* The request
Set down all of the data that follows word for word, without the images.
-- START Recorded data --
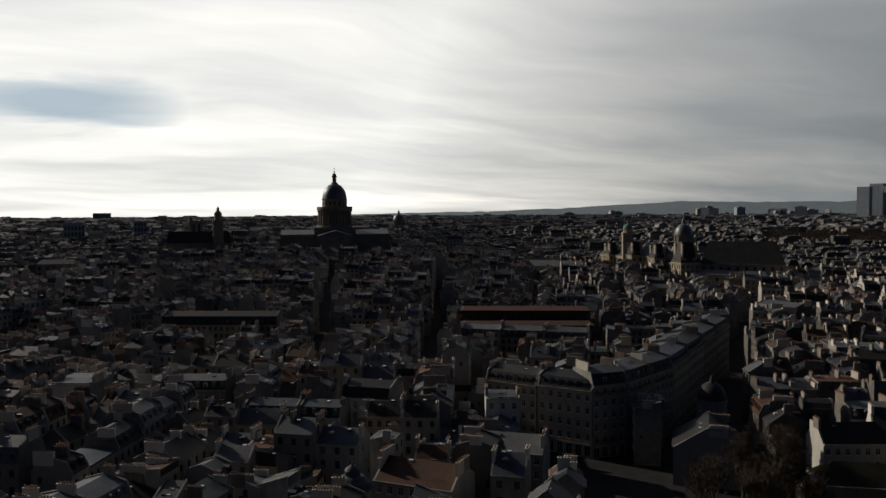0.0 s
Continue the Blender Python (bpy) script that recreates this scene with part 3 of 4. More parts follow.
# the tall corner block
house(-130.7, -172.6, -143.0, -178.3, 13, 21.5, "mansard", 4.2, "limestone", "zinc", "slate", bay=2.5, rng=RNG, balcony=(1, 5), label="tall limestone corner house with a pale cornice and long balconies")
house(-143.2, -178.4, -155.3, -183.9, 13, 21.5, "mansard", 4.2, "limestone", "zinc", "slate", bay=2.5, rng=RNG, balcony=(1, 5), label="tall limestone house with a pale cornice and long balconies")
for f0, f1 in ((0.0, 0.23), (0.235, 0.48), (0.485, 0.74), (0.745, 1.0)):
    house(-155.6 - 69.7 * f0, -184.1 - 50.6 * f0, -155.6 - 69.7 * f1, -184.1 - 50.6 * f1, 13, 21.5 + 1.5 * f1, "mansard", 4.0, "limestone", "zinc", "slate", bay=2.5, near=1, rng=RNG, group="boulevard front")
house(-120.1, -173.2, -130.5, -172.8, 11, 21.5, "mansard", 4.2, "limestone", "zinc", "slate", bay=2.4, rng=RNG, balcony=(1, 5), label="tall limestone house on the rounded corner of a block")
house(-102.8, -200.5, -111.3, -187.0, 12, 19.5, "mansard", 4.0, "limestone", "slate", "slate", bay=2.5, rng=RNG, label="grey stone apartment house with a row of dormers")
house(-111.5, -186.7, -119.9, -173.4, 12, 20, "mansard", 4.0, "limestone", "slate", "slate", bay=2.5, rng=RNG, label="grey stone apartment house with a row of dormers")
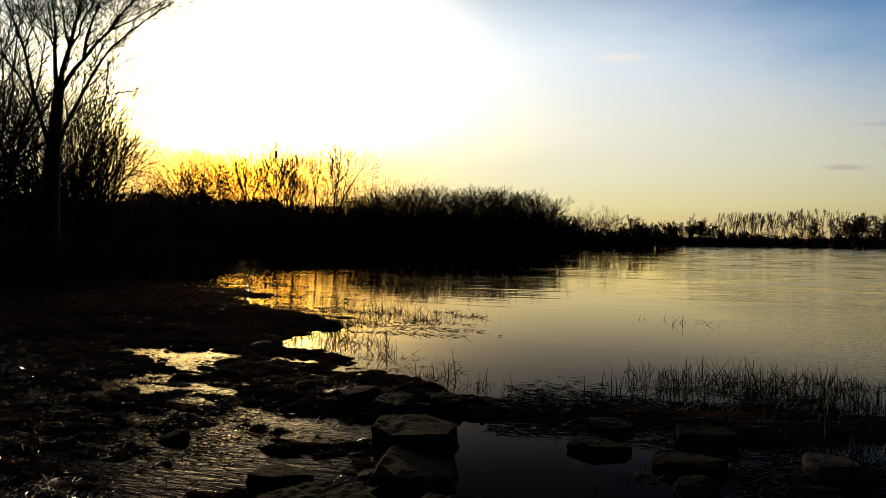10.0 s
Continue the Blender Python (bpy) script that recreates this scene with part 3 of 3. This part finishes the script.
lone = make_fork_tree(226, "rounded bare tree standing clear of the wood", height=18.0, trunk_r=0.30, depth=6, spread=(15, 36), least=0.042, low=0.17, shoots=0.3, rise=0.02)
x, y = polar(-0.376, 107)
tagged(raised(lone, x, y, 21.0, 0.85, 160, True), group=WOODS)
k = 0
for b, dist, top, wide in [(-0.503, 75, 16.4, 0.5), (-0.474, 80, 16.4, 0.7), (-0.446, 86, 16.5, 0.7), (-0.430, 88, 14.6, 0.7), (-0.411, 104, 17.2, 0.7), (-0.488, 83, 13.4, 0.7), (-0.458, 90, 14.6, 0.6), (-0.520, 76, 12.0, 0.7)]:
    x, y = polar(b, dist)
    tagged(raised(fan[k % 3], x, y, top * 1.05, wide * 1.2, R.uniform(0, 360), k < 3), group=WOODS)
    k += 1
k = 0
for b, dist, top in [(-0.655, 63, 10.6), (-0.640, 66, 11.2), (-0.622, 65, 11.0), (-0.606, 67, 11.5), (-0.590, 66, 11.3), (-0.574, 68, 11.4), (-0.558, 68, 11.0), (-0.543, 70, 10.6), (-0.528, 72, 10.9), (-0.510, 74, 10.8),
                     (-0.690, 58, 8.8), (-0.742, 54, 9.0), (-0.775, 50, 9.4), (-0.81, 48, 9.6),
                     (-0.395, 110, 13.0), (-0.345, 114, 12.0), (-0.326, 118, 11.4), (-0.300, 122, 13.2), (-0.276, 126, 13.2), (-0.250, 128, 12.0), (-0.212, 134, 14.0), (-0.228, 132, 13.2), (-0.42, 100, 11.6), (-0.36, 116, 11.6), (-0.312, 127, 12.0)]:
    x, y = polar(b, dist)
    tagged(raised(big[k % 5], x, y, top * 1.1, 1.0 if b < -0.5 else 0.85, R.uniform(0, 360), k < 5), group=WOODS)
    k += 1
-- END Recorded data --
* Completed task
0.0 s
Continue the Blender Python (bpy) script that recreates this scene with part 3 of 4. More parts follow.
# the tall corner block
house(-130.7, -172.6, -143.0, -178.3, 13, 21.5, "mansard", 4.2, "limestone", "zinc", "slate", bay=2.5, rng=RNG, balcony=(1, 5), label="tall limestone corner house with a pale cornice and long balconies")
house(-143.2, -178.4, -155.3, -183.9, 13, 21.5, "mansard", 4.2, "limestone", "zinc", "slate", bay=2.5, rng=RNG, balcony=(1, 5), label="tall limestone house with a pale cornice and long balconies")
for f0, f1 in ((0.0, 0.23), (0.235, 0.48), (0.485, 0.74), (0.745, 1.0)):
    house(-155.6 - 69.7 * f0, -184.1 - 50.6 * f0, -155.6 - 69.7 * f1, -184.1 - 50.6 * f1, 13, 21.5 + 1.5 * f1, "mansard", 4.0, "limestone", "zinc", "slate", bay=2.5, near=1, rng=RNG, group="boulevard front")
house(-120.1, -173.2, -130.5, -172.8, 11, 21.5, "mansard", 4.2, "limestone", "zinc", "slate", bay=2.4, rng=RNG, balcony=(1, 5), label="tall limestone house on the rounded corner of a block")
house(-102.8, -200.5, -111.3, -187.0, 12, 19.5, "mansard", 4.0, "limestone", "slate", "slate", bay=2.5, rng=RNG, label="grey stone apartment house with a row of dormers")
house(-111.5, -186.7, -119.9, -173.4, 12, 20, "mansard", 4.0, "limestone", "slate", "slate", bay=2.5, rng=RNG, label="grey stone apartment house with a row of dormers")
10.0 s
Continue the Blender Python (bpy) script that recreates this scene with part 3 of 3. This part finishes the script.
lone = make_fork_tree(226, "rounded bare tree standing clear of the wood", height=18.0, trunk_r=0.30, depth=6, spread=(15, 36), least=0.042, low=0.17, shoots=0.3, rise=0.02)
x, y = polar(-0.376, 107)
tagged(raised(lone, x, y, 21.0, 0.85, 160, True), group=WOODS)
k = 0
for b, dist, top, wide in [(-0.503, 75, 16.4, 0.5), (-0.474, 80, 16.4, 0.7), (-0.446, 86, 16.5, 0.7), (-0.430, 88, 14.6, 0.7), (-0.411, 104, 17.2, 0.7), (-0.488, 83, 13.4, 0.7), (-0.458, 90, 14.6, 0.6), (-0.520, 76, 12.0, 0.7)]:
    x, y = polar(b, dist)
    tagged(raised(fan[k % 3], x, y, top * 1.05, wide * 1.2, R.uniform(0, 360), k < 3), group=WOODS)
    k += 1
k = 0
for b, dist, top in [(-0.655, 63, 10.6), (-0.640, 66, 11.2), (-0.622, 65, 11.0), (-0.606, 67, 11.5), (-0.590, 66, 11.3), (-0.574, 68, 11.4), (-0.558, 68, 11.0), (-0.543, 70, 10.6), (-0.528, 72, 10.9), (-0.510, 74, 10.8),
                     (-0.690, 58, 8.8), (-0.742, 54, 9.0), (-0.775, 50, 9.4), (-0.81, 48, 9.6),
                     (-0.395, 110, 13.0), (-0.345, 114, 12.0), (-0.326, 118, 11.4), (-0.300, 122, 13.2), (-0.276, 126, 13.2), (-0.250, 128, 12.0), (-0.212, 134, 14.0), (-0.228, 132, 13.2), (-0.42, 100, 11.6), (-0.36, 116, 11.6), (-0.312, 127, 12.0)]:
    x, y = polar(b, dist)
    tagged(raised(big[k % 5], x, y, top * 1.1, 1.0 if b < -0.5 else 0.85, R.uniform(0, 360), k < 5), group=WOODS)
    k += 1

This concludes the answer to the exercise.